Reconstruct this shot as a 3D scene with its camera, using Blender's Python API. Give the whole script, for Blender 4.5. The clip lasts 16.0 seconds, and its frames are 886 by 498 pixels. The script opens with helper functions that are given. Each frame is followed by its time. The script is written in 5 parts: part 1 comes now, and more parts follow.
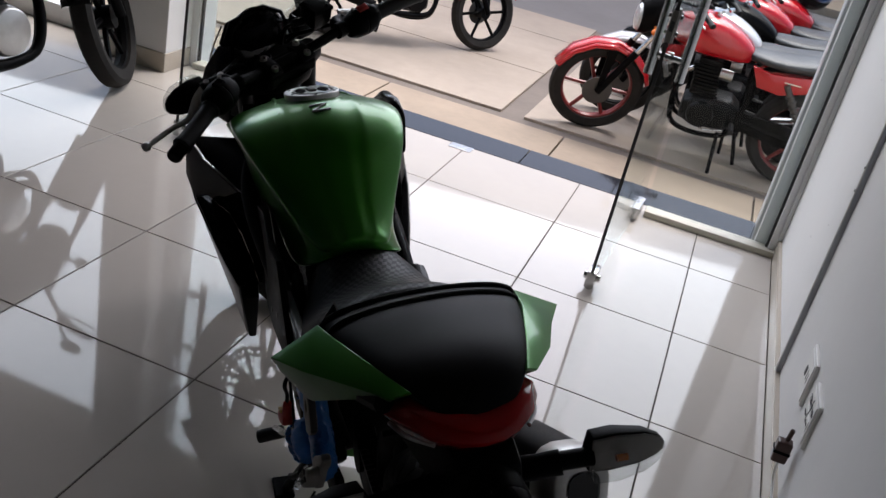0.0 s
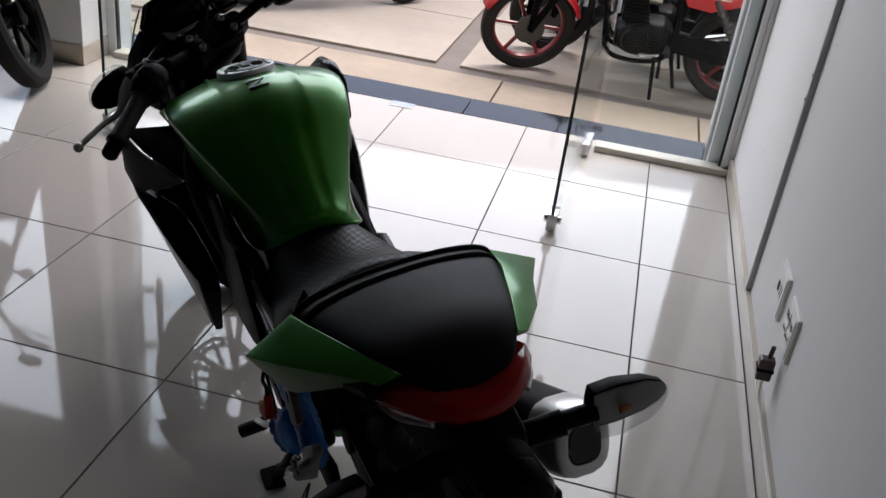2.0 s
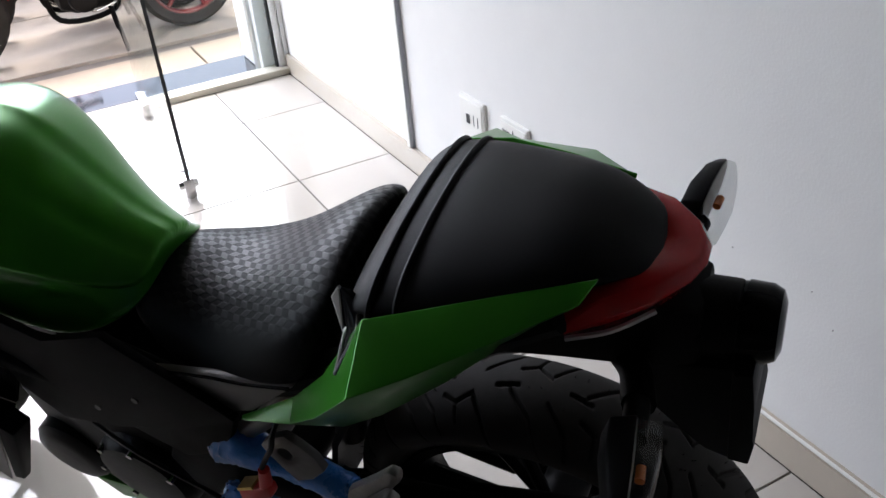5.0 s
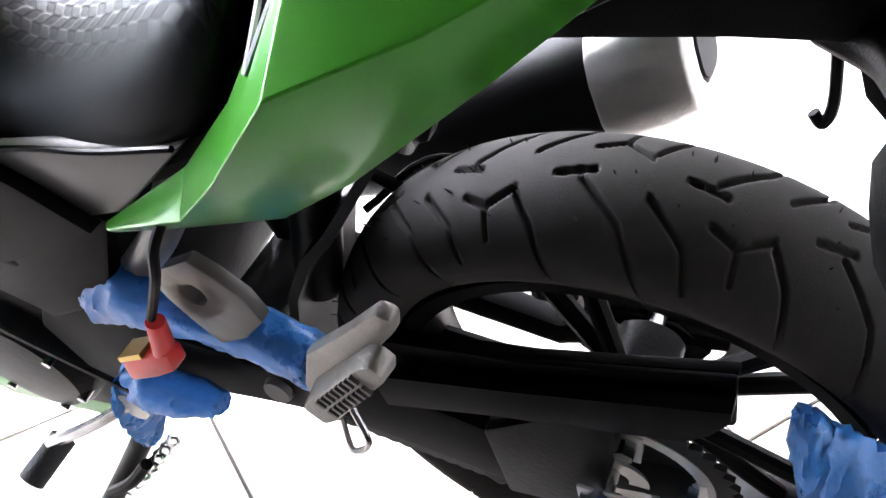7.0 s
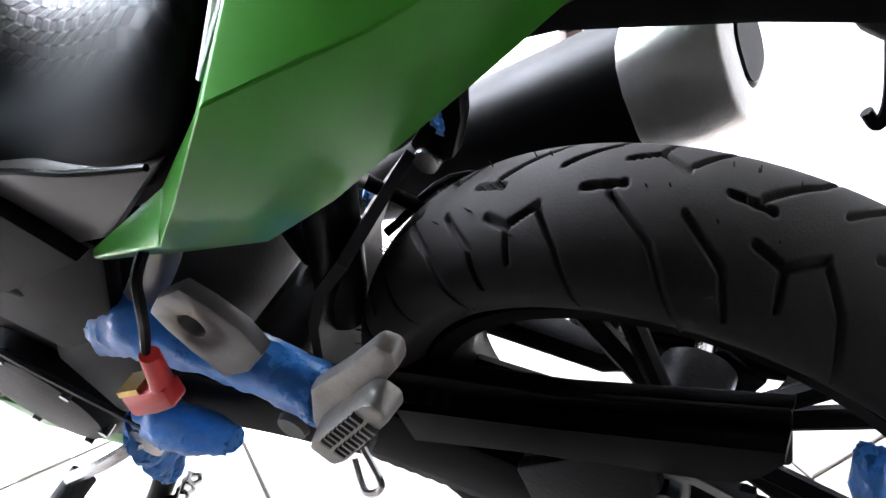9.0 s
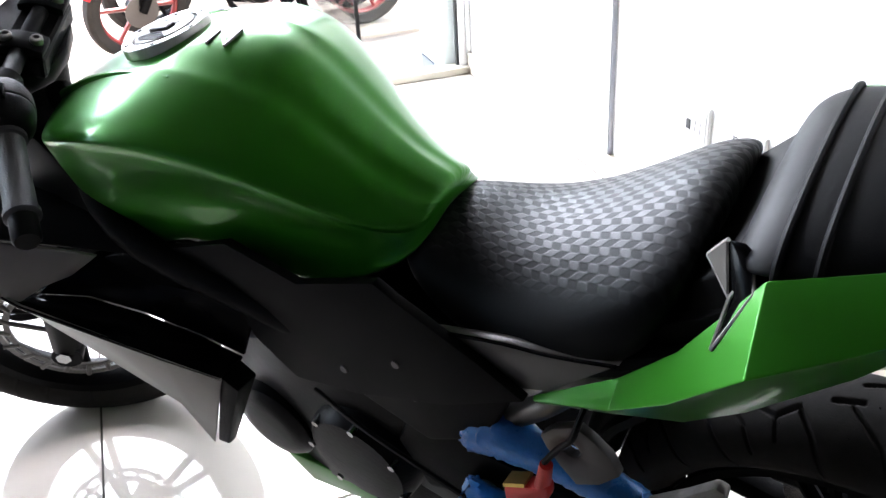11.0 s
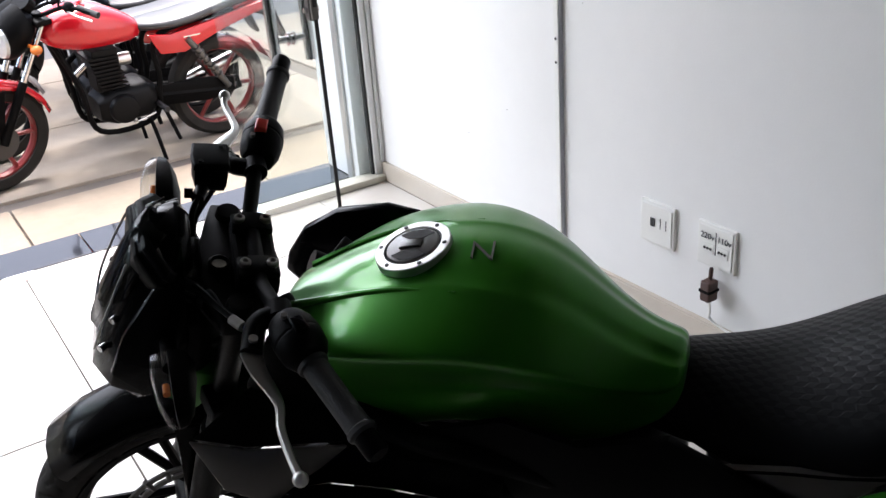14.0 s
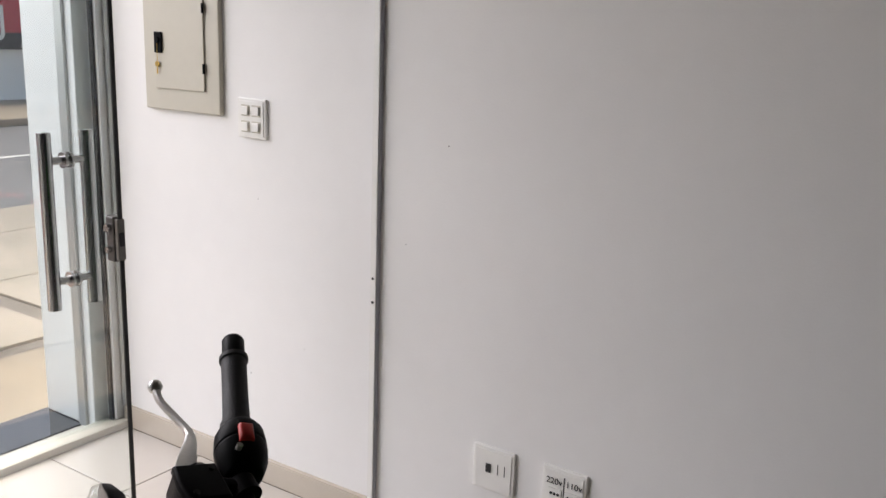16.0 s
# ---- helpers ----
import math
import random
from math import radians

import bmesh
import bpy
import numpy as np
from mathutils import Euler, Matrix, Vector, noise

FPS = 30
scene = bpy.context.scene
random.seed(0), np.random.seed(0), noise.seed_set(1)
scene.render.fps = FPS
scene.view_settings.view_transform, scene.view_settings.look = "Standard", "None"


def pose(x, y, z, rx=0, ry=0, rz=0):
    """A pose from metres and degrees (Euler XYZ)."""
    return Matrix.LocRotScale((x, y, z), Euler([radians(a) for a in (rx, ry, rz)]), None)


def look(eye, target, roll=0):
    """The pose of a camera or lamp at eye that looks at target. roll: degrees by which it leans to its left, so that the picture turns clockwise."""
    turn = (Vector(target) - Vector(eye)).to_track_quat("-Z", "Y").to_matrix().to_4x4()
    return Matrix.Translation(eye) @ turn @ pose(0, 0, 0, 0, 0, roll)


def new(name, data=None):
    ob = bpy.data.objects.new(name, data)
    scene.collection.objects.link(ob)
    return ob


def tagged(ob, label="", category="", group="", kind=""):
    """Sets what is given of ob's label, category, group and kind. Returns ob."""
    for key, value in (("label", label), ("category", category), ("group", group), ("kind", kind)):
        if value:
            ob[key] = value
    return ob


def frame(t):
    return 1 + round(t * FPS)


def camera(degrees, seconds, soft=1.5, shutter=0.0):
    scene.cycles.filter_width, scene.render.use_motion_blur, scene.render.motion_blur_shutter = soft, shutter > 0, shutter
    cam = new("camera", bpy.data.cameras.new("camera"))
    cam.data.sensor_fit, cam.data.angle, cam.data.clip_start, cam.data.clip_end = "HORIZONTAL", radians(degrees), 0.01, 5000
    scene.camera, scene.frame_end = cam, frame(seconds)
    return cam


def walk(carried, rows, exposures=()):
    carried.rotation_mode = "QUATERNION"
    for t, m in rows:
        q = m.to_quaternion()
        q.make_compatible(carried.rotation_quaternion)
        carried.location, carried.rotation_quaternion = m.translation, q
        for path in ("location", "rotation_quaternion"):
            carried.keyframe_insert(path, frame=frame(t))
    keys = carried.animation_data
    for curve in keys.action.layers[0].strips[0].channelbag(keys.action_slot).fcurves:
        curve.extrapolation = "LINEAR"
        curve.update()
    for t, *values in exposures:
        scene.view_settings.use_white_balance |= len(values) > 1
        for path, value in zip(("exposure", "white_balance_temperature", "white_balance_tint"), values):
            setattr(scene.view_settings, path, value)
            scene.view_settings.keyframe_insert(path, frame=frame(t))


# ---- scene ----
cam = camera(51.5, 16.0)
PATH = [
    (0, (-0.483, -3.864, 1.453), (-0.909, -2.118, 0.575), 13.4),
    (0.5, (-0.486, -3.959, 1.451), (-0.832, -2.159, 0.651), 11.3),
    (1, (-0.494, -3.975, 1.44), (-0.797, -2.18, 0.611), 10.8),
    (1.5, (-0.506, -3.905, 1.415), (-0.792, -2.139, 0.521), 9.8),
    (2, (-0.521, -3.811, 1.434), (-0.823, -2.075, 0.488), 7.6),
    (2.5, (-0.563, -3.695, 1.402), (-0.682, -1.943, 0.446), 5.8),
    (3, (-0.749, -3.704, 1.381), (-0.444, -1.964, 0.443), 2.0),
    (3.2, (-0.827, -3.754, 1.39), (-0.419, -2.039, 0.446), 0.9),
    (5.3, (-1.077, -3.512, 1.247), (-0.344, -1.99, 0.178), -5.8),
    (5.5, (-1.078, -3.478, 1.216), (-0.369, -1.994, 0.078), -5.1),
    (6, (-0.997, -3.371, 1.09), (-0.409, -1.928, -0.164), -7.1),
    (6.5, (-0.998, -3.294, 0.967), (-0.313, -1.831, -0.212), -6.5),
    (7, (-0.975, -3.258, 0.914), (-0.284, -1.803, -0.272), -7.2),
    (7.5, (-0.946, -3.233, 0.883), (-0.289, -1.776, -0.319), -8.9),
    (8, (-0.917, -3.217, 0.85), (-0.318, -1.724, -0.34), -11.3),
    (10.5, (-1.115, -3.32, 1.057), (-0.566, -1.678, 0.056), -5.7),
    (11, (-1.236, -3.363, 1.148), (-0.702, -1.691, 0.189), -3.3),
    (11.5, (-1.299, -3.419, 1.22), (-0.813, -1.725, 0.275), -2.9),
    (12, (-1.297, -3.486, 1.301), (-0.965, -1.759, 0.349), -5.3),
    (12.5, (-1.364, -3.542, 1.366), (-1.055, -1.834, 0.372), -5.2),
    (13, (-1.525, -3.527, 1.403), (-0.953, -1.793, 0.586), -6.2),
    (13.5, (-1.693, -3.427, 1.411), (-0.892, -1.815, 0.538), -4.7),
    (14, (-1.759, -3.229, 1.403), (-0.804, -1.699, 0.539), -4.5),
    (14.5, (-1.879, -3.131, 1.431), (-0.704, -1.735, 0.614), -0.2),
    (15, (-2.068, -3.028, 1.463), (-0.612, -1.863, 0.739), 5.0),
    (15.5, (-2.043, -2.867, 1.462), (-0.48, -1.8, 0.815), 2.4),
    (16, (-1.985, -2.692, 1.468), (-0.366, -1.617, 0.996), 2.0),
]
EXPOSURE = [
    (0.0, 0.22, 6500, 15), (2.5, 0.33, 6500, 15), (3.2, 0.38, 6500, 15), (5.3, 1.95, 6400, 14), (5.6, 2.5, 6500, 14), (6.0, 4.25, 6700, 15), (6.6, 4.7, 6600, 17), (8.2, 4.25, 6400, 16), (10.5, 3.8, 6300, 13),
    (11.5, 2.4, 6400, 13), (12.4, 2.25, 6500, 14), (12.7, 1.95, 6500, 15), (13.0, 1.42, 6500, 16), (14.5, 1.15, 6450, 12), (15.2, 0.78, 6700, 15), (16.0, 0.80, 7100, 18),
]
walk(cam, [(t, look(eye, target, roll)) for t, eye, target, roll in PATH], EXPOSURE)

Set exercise
Copy out all of the data word for word. Do not carry over any picture.

Response
Reconstruct this shot as a 3D scene with its camera, using Blender's Python API. Give the whole script, for Blender 4.5. The clip lasts 16.0 seconds, and its frames are 886 by 498 pixels. The script opens with helper functions that are given. Each frame is followed by its time. The script is written in 5 parts: part 1 comes now, and more parts follow.
0.0 s
2.0 s
5.0 s
7.0 s
9.0 s
11.0 s
14.0 s
16.0 s
# ---- helpers ----
import math
import random
from math import radians

import bmesh
import bpy
import numpy as np
from mathutils import Euler, Matrix, Vector, noise

FPS = 30
scene = bpy.context.scene
random.seed(0), np.random.seed(0), noise.seed_set(1)
scene.render.fps = FPS
scene.view_settings.view_transform, scene.view_settings.look = "Standard", "None"


def pose(x, y, z, rx=0, ry=0, rz=0):
    """A pose from metres and degrees (Euler XYZ)."""
    return Matrix.LocRotScale((x, y, z), Euler([radians(a) for a in (rx, ry, rz)]), None)


def look(eye, target, roll=0):
    """The pose of a camera or lamp at eye that looks at target. roll: degrees by which it leans to its left, so that the picture turns clockwise."""
    turn = (Vector(target) - Vector(eye)).to_track_quat("-Z", "Y").to_matrix().to_4x4()
    return Matrix.Translation(eye) @ turn @ pose(0, 0, 0, 0, 0, roll)


def new(name, data=None):
    ob = bpy.data.objects.new(name, data)
    scene.collection.objects.link(ob)
    return ob


def tagged(ob, label="", category="", group="", kind=""):
    """Sets what is given of ob's label, category, group and kind. Returns ob."""
    for key, value in (("label", label), ("category", category), ("group", group), ("kind", kind)):
        if value:
            ob[key] = value
    return ob


def frame(t):
    return 1 + round(t * FPS)


def camera(degrees, seconds, soft=1.5, shutter=0.0):
    scene.cycles.filter_width, scene.render.use_motion_blur, scene.render.motion_blur_shutter = soft, shutter > 0, shutter
    cam = new("camera", bpy.data.cameras.new("camera"))
    cam.data.sensor_fit, cam.data.angle, cam.data.clip_start, cam.data.clip_end = "HORIZONTAL", radians(degrees), 0.01, 5000
    scene.camera, scene.frame_end = cam, frame(seconds)
    return cam


def walk(carried, rows, exposures=()):
    carried.rotation_mode = "QUATERNION"
    for t, m in rows:
        q = m.to_quaternion()
        q.make_compatible(carried.rotation_quaternion)
        carried.location, carried.rotation_quaternion = m.translation, q
        for path in ("location", "rotation_quaternion"):
            carried.keyframe_insert(path, frame=frame(t))
    keys = carried.animation_data
    for curve in keys.action.layers[0].strips[0].channelbag(keys.action_slot).fcurves:
        curve.extrapolation = "LINEAR"
        curve.update()
    for t, *values in exposures:
        scene.view_settings.use_white_balance |= len(values) > 1
        for path, value in zip(("exposure", "white_balance_temperature", "white_balance_tint"), values):
            setattr(scene.view_settings, path, value)
            scene.view_settings.keyframe_insert(path, frame=frame(t))


# ---- scene ----
cam = camera(51.5, 16.0)
PATH = [
    (0, (-0.483, -3.864, 1.453), (-0.909, -2.118, 0.575), 13.4),
    (0.5, (-0.486, -3.959, 1.451), (-0.832, -2.159, 0.651), 11.3),
    (1, (-0.494, -3.975, 1.44), (-0.797, -2.18, 0.611), 10.8),
    (1.5, (-0.506, -3.905, 1.415), (-0.792, -2.139, 0.521), 9.8),
    (2, (-0.521, -3.811, 1.434), (-0.823, -2.075, 0.488), 7.6),
    (2.5, (-0.563, -3.695, 1.402), (-0.682, -1.943, 0.446), 5.8),
    (3, (-0.749, -3.704, 1.381), (-0.444, -1.964, 0.443), 2.0),
    (3.2, (-0.827, -3.754, 1.39), (-0.419, -2.039, 0.446), 0.9),
    (5.3, (-1.077, -3.512, 1.247), (-0.344, -1.99, 0.178), -5.8),
    (5.5, (-1.078, -3.478, 1.216), (-0.369, -1.994, 0.078), -5.1),
    (6, (-0.997, -3.371, 1.09), (-0.409, -1.928, -0.164), -7.1),
    (6.5, (-0.998, -3.294, 0.967), (-0.313, -1.831, -0.212), -6.5),
    (7, (-0.975, -3.258, 0.914), (-0.284, -1.803, -0.272), -7.2),
    (7.5, (-0.946, -3.233, 0.883), (-0.289, -1.776, -0.319), -8.9),
    (8, (-0.917, -3.217, 0.85), (-0.318, -1.724, -0.34), -11.3),
    (10.5, (-1.115, -3.32, 1.057), (-0.566, -1.678, 0.056), -5.7),
    (11, (-1.236, -3.363, 1.148), (-0.702, -1.691, 0.189), -3.3),
    (11.5, (-1.299, -3.419, 1.22), (-0.813, -1.725, 0.275), -2.9),
    (12, (-1.297, -3.486, 1.301), (-0.965, -1.759, 0.349), -5.3),
    (12.5, (-1.364, -3.542, 1.366), (-1.055, -1.834, 0.372), -5.2),
    (13, (-1.525, -3.527, 1.403), (-0.953, -1.793, 0.586), -6.2),
    (13.5, (-1.693, -3.427, 1.411), (-0.892, -1.815, 0.538), -4.7),
    (14, (-1.759, -3.229, 1.403), (-0.804, -1.699, 0.539), -4.5),
    (14.5, (-1.879, -3.131, 1.431), (-0.704, -1.735, 0.614), -0.2),
    (15, (-2.068, -3.028, 1.463), (-0.612, -1.863, 0.739), 5.0),
    (15.5, (-2.043, -2.867, 1.462), (-0.48, -1.8, 0.815), 2.4),
    (16, (-1.985, -2.692, 1.468), (-0.366, -1.617, 0.996), 2.0),
]
EXPOSURE = [
    (0.0, 0.22, 6500, 15), (2.5, 0.33, 6500, 15), (3.2, 0.38, 6500, 15), (5.3, 1.95, 6400, 14), (5.6, 2.5, 6500, 14), (6.0, 4.25, 6700, 15), (6.6, 4.7, 6600, 17), (8.2, 4.25, 6400, 16), (10.5, 3.8, 6300, 13),
    (11.5, 2.4, 6400, 13), (12.4, 2.25, 6500, 14), (12.7, 1.95, 6500, 15), (13.0, 1.42, 6500, 16), (14.5, 1.15, 6450, 12), (15.2, 0.78, 6700, 15), (16.0, 0.80, 7100, 18),
]
walk(cam, [(t, look(eye, target, roll)) for t, eye, target, roll in PATH], EXPOSURE)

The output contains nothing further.